It’s a perennial source of bother for liberal-minded people, an open-and-shut case for those less so: should breeding rights continue to be granted to the dysfunctional, the hopelessly dumb or even just the
catastrophically misguided? My own feeling is that any answer other than “yes” leads inevitably to experiments in vileness that we would do better to avoid—but that such families need to be strictly policed. Certainly at the first sign of the parents being ill enough to harm their child there should be no qualms about stepping in. We may never be able to stop parents bestowing the gift of neurosis, but we could probably do a better job of making sure they don’t, for example,
kill their own
children.
I’ll understand if you don’t want to read those stories. In truth, even if you don’t know these particular cases, you’ve pretty much already read them.
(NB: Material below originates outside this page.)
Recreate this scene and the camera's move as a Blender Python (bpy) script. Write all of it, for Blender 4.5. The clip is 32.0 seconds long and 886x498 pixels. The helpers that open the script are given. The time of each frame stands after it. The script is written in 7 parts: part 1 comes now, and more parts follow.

The formula doesn’t change. Crucial signs overlooked, legitimate concerns dismissed, agencies not sharing information, we must
learn lessons from the review, this must never happen again, that’s when I start promising the world to a brand new girl I don’t even know yet, next thing she’s wearing my… Sorry, I had my iPod on, what were you saying?
The real kicker in the more recent case is that it happened in Haringey. Haringey, where Victoria Climbié lived and died. You’d think someone there might have been taking notes. There’s a clue to the problem in that case, though, in this story regarding the
social worker who failed to detect at the time that Victoria was being tortured. (Hint: she’s fucking insane.)

Now, I’m not suggesting that social services need to be encouraged to remove more children. I’m suggesting that, especially since under our system they
cannot be contradicted, they need to show some sign of being able to spot cases where children are not at risk and where they are. That should, after all, be somewhere in the job description. I’m not going to go into all the horror stories I know for a fact—of dozy social workers who miss vital clues of abuse, of overzealous social workers who cry “abuse” where there is none, of malevolent idiot social workers who enjoy playing God and do immeasurable damage in the process—and those that have been reported elsewhere; I’ll leave it that the
absolute best an old friend of mine who was allocated a social worker in her youth could say about her was a damning “She meant so well”.
Probably not
every youth social worker is a danger to the kids whose welfare they are charged with overseeing. (Though I wouldn’t mind seeing the figures.)
[1] But there is a
big enough problem, no matter how many “lessons learned” reviews they seem to have, that a change is definitely required.
Whenever I rail about this, people always point out defensively that social workers have incredibly difficult judgments to make. I entirely agree. That’s why we need people who are
measurably better at making incredibly difficult judgments. Retire the current crop apart from a few select exceptions, triple the wages to make what is quite a shitty job more attractive, hire twice as many of them, make the qualifications harder and make skill the overriding factor in the job, rather than
meaning terribly well. (And don’t forget that the assumption that they
mean terribly well is the best-case scenario.)
But at a time when it’s becoming ever easier to qualify as a social worker—and, incidentally, you can become a nurse with just an NVQ—my suggestion is pure science fiction. So if, say, you’ve got some
demons to cast out of your wicked slutty two year-old, go ahead and do what you have to. No-one’s going to stop you.
[1] There’s always this report on CAFCASS, which should give some indication. “Serious failings”, records of interviews “illegible” where they existed at all—and this was the third report, from a different region each time, that said so.[2]
[2] I’d link to the report itself rather than the Times article but the Ofsted site is government-run and so, predictably, they can’t work the internet. The words “Read the report” aren’t a hyperlink, merely a peremptory instruction.